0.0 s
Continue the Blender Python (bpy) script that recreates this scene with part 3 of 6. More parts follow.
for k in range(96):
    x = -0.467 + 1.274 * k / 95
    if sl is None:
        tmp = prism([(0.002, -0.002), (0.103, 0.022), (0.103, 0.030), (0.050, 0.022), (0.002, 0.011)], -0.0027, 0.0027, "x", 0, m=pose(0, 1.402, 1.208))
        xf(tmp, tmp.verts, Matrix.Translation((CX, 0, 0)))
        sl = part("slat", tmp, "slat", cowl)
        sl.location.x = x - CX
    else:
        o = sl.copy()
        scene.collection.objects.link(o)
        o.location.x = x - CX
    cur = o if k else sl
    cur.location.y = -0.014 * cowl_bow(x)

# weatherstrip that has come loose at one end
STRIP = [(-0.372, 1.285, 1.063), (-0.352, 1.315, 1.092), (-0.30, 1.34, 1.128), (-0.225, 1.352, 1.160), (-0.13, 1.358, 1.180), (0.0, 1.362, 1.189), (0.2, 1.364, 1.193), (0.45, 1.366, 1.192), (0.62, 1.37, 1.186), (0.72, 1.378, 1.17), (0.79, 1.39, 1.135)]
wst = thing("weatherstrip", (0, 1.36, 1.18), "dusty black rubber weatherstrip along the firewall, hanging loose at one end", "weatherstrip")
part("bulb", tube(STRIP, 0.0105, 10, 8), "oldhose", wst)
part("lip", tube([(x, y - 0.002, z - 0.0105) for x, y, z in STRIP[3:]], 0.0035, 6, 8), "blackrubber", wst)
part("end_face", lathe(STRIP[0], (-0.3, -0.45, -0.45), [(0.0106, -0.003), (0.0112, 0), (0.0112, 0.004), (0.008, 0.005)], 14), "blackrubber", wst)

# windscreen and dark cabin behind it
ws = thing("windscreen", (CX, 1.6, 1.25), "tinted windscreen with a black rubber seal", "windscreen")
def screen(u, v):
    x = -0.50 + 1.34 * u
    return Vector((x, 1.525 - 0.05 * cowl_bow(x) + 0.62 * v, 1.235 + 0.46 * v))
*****
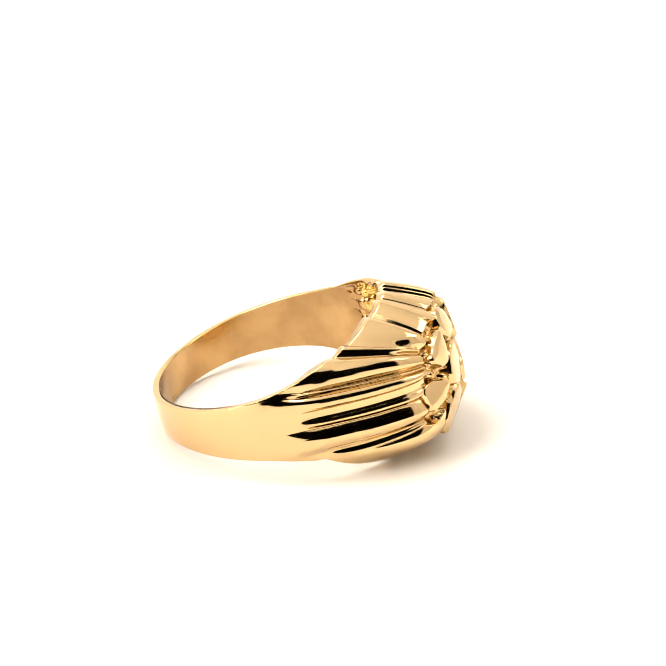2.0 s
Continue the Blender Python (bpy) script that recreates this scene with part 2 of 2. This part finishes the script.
*****
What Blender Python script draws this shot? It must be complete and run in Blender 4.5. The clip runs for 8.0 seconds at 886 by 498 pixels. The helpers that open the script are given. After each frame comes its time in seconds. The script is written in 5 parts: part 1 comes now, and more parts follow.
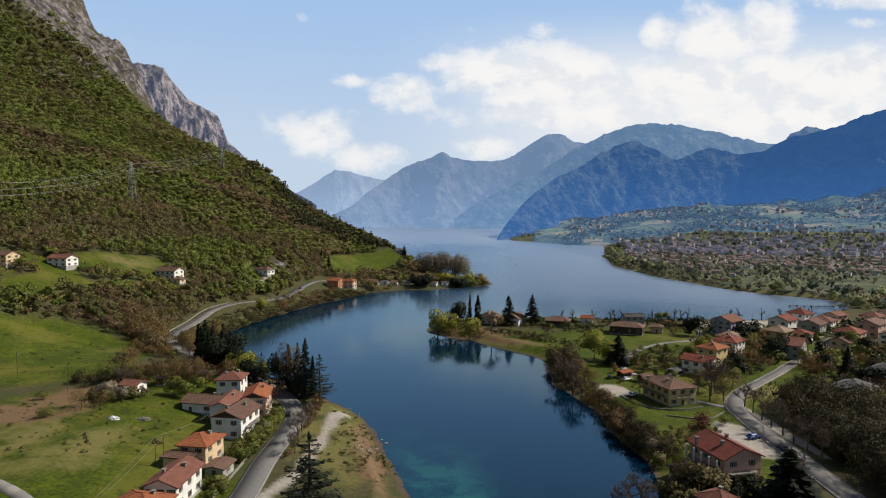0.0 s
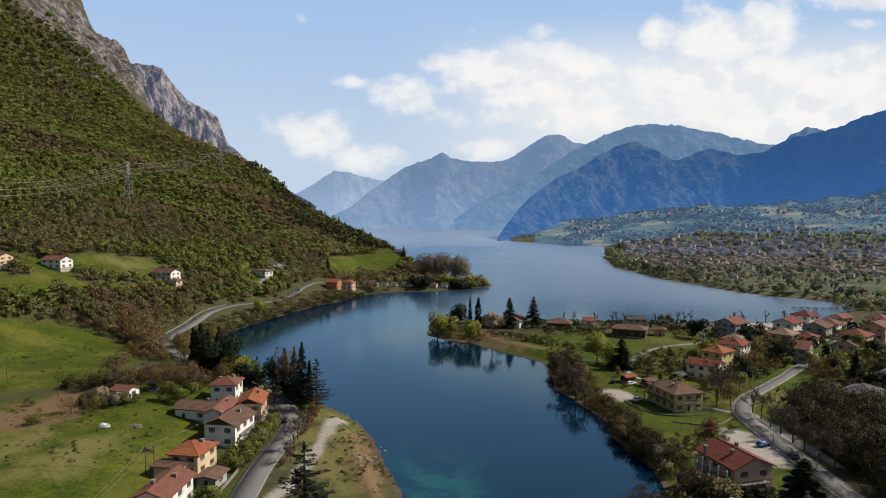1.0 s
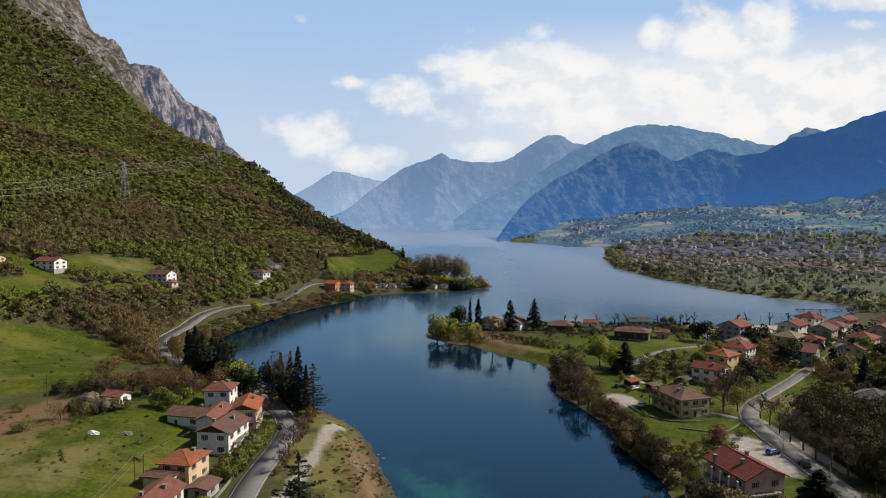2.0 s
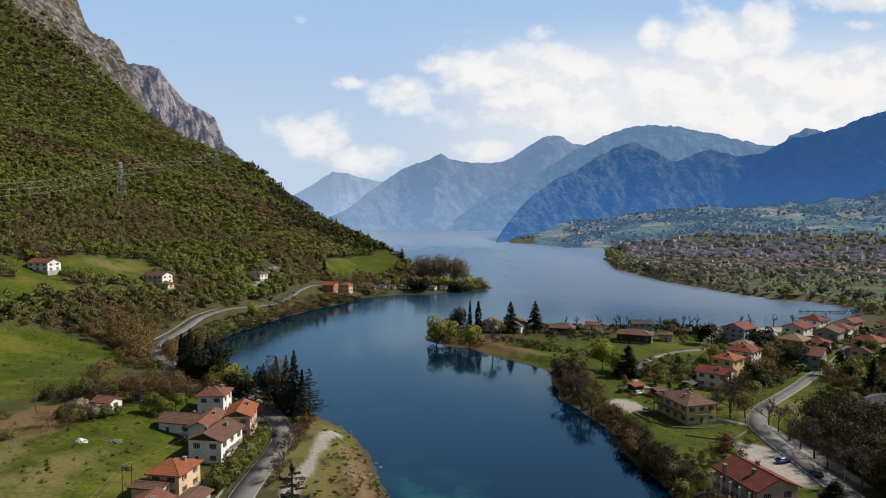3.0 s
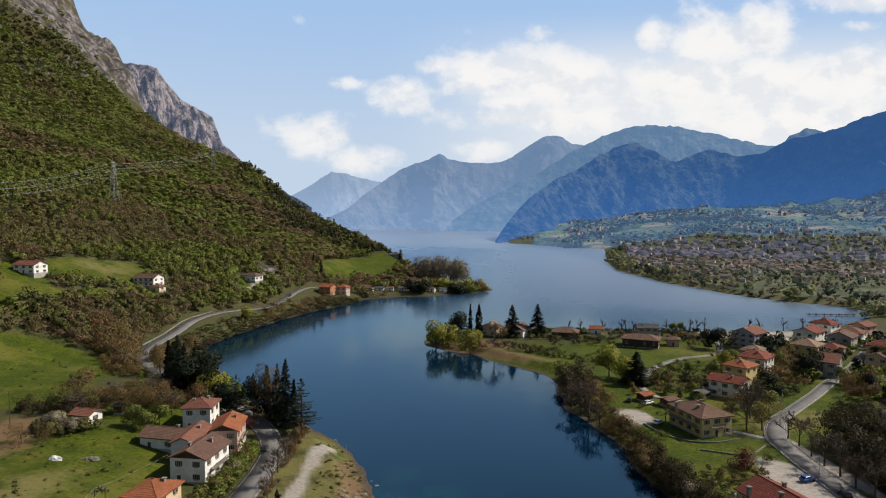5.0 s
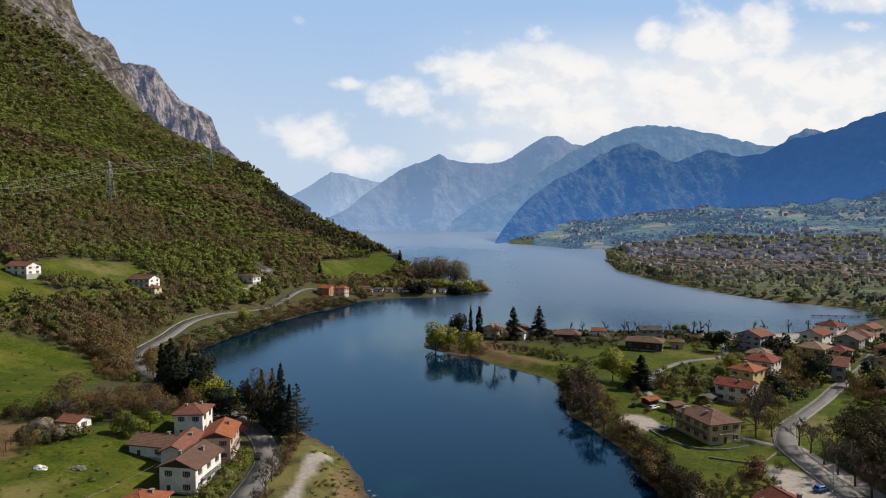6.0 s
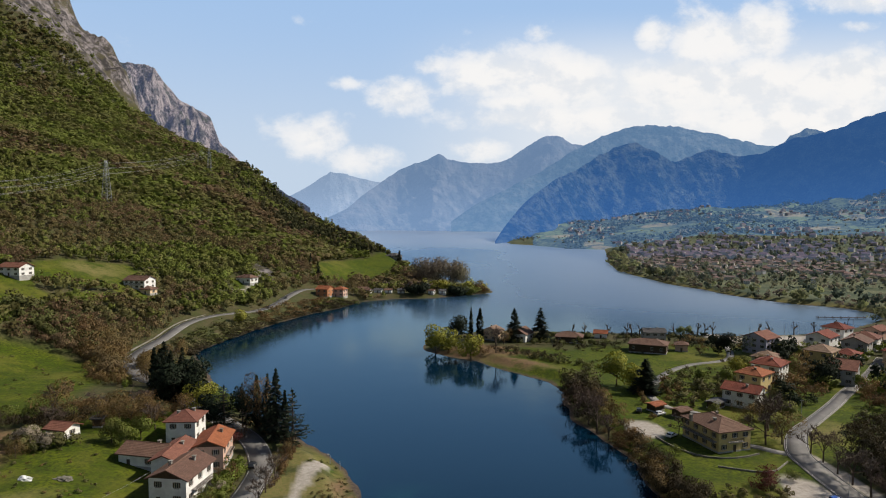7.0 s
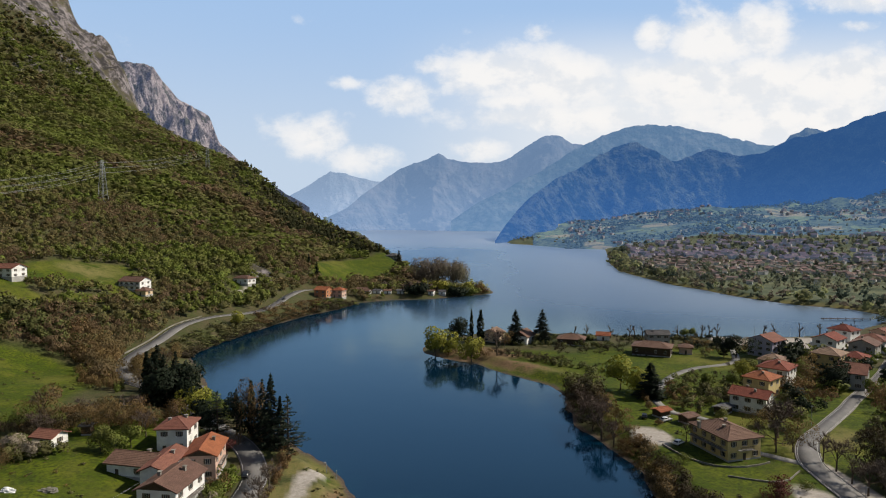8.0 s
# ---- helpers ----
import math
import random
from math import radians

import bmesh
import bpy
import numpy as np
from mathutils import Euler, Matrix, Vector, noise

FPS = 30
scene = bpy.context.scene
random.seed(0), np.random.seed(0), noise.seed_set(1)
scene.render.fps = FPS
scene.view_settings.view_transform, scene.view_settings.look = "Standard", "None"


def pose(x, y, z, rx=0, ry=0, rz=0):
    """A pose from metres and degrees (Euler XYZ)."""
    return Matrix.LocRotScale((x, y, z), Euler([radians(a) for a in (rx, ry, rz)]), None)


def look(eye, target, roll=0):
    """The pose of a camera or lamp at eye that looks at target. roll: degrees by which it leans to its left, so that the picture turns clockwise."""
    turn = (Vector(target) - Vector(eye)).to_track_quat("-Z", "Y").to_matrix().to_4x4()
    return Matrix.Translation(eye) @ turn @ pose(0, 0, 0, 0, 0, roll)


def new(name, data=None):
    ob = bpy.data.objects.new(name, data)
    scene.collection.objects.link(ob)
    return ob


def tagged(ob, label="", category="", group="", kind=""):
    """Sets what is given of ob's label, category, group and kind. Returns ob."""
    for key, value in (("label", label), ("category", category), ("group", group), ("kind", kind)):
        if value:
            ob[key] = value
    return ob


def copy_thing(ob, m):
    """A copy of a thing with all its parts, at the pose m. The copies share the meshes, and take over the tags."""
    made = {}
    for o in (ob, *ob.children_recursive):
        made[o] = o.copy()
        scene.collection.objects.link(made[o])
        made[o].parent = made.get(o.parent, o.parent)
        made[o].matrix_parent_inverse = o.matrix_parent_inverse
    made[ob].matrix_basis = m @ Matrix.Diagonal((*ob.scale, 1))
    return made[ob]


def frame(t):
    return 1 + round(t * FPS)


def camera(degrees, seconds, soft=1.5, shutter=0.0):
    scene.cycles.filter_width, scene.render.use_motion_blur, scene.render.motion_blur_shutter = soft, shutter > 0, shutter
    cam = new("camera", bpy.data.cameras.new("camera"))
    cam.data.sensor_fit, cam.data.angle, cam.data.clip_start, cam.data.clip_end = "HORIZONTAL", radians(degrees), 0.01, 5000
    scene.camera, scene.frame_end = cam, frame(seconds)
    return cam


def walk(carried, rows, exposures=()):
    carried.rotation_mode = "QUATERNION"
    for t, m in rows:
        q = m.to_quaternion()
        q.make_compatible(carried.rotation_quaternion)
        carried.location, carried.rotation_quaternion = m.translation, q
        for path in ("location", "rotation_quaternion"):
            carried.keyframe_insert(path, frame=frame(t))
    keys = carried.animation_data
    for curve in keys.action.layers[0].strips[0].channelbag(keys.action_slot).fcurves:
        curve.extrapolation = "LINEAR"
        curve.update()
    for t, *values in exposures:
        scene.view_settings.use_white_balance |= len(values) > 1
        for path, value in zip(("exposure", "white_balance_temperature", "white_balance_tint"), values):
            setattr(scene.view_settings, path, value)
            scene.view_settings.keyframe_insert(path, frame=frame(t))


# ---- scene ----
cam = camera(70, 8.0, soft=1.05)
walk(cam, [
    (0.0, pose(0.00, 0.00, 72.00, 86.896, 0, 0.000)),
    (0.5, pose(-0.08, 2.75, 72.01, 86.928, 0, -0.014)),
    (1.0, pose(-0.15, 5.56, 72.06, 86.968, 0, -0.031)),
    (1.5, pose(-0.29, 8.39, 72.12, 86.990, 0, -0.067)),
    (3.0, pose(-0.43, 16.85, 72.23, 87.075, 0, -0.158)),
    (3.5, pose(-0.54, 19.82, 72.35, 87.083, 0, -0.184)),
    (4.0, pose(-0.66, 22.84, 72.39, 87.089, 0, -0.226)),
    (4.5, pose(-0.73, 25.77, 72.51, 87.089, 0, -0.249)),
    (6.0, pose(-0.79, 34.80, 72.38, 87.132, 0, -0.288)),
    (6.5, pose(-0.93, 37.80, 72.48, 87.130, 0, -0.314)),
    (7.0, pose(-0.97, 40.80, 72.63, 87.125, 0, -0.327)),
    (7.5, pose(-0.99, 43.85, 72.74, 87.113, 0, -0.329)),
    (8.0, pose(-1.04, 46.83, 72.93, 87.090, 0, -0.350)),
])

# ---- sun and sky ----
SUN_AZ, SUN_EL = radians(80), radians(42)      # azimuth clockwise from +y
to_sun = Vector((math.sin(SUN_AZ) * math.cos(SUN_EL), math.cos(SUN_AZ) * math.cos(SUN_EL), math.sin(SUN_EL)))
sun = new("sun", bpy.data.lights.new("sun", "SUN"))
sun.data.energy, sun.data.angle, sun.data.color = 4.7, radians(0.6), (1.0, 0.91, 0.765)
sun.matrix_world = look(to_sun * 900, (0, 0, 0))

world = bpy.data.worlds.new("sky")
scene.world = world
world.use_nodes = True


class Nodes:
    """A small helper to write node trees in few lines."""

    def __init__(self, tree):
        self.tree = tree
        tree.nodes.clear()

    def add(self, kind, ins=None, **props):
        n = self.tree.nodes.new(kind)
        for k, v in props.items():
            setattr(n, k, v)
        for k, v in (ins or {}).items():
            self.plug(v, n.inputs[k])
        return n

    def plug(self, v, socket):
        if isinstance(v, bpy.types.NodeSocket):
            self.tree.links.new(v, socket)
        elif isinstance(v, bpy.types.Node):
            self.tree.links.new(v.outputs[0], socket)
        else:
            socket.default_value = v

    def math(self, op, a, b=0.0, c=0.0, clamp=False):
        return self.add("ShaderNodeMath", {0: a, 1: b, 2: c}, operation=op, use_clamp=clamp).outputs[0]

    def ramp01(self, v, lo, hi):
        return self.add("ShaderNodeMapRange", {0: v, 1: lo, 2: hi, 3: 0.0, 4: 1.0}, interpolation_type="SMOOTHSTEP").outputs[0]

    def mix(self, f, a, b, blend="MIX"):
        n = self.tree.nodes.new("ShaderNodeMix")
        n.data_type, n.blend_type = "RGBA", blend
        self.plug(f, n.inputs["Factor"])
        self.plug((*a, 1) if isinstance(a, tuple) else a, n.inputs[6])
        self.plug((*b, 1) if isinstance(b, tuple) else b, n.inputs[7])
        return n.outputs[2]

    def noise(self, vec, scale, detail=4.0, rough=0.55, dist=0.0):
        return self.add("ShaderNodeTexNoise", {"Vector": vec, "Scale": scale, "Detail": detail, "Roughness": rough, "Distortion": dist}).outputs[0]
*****
▸ What to work on:
Give the count of lines holding the word "path" and nothing more.

▸ Task answer:
5